> [Task to carry out]: Restate the whole listing exactly.

> [Material shown]:
☆ ☆ ☆
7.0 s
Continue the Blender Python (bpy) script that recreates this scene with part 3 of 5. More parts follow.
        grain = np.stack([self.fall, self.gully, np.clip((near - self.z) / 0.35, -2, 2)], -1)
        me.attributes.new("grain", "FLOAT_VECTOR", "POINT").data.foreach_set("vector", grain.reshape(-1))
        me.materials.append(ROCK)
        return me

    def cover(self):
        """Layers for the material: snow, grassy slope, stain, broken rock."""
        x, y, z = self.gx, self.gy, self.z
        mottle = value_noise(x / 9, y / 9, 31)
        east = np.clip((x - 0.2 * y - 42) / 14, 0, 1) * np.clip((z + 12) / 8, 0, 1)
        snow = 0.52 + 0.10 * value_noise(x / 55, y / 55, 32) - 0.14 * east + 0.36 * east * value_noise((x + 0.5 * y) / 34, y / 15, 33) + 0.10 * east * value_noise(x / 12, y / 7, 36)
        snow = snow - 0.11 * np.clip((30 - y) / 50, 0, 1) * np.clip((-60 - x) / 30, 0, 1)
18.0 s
☆ ☆ ☆
> [Worked solution]:
7.0 s
Continue the Blender Python (bpy) script that recreates this scene with part 3 of 5. More parts follow.
        grain = np.stack([self.fall, self.gully, np.clip((near - self.z) / 0.35, -2, 2)], -1)
        me.attributes.new("grain", "FLOAT_VECTOR", "POINT").data.foreach_set("vector", grain.reshape(-1))
        me.materials.append(ROCK)
        return me

    def cover(self):
        """Layers for the material: snow, grassy slope, stain, broken rock."""
        x, y, z = self.gx, self.gy, self.z
        mottle = value_noise(x / 9, y / 9, 31)
        east = np.clip((x - 0.2 * y - 42) / 14, 0, 1) * np.clip((z + 12) / 8, 0, 1)
        snow = 0.52 + 0.10 * value_noise(x / 55, y / 55, 32) - 0.14 * east + 0.36 * east * value_noise((x + 0.5 * y) / 34, y / 15, 33) + 0.10 * east * value_noise(x / 12, y / 7, 36)
        snow = snow - 0.11 * np.clip((30 - y) / 50, 0, 1) * np.clip((-60 - x) / 30, 0, 1)
18.0 s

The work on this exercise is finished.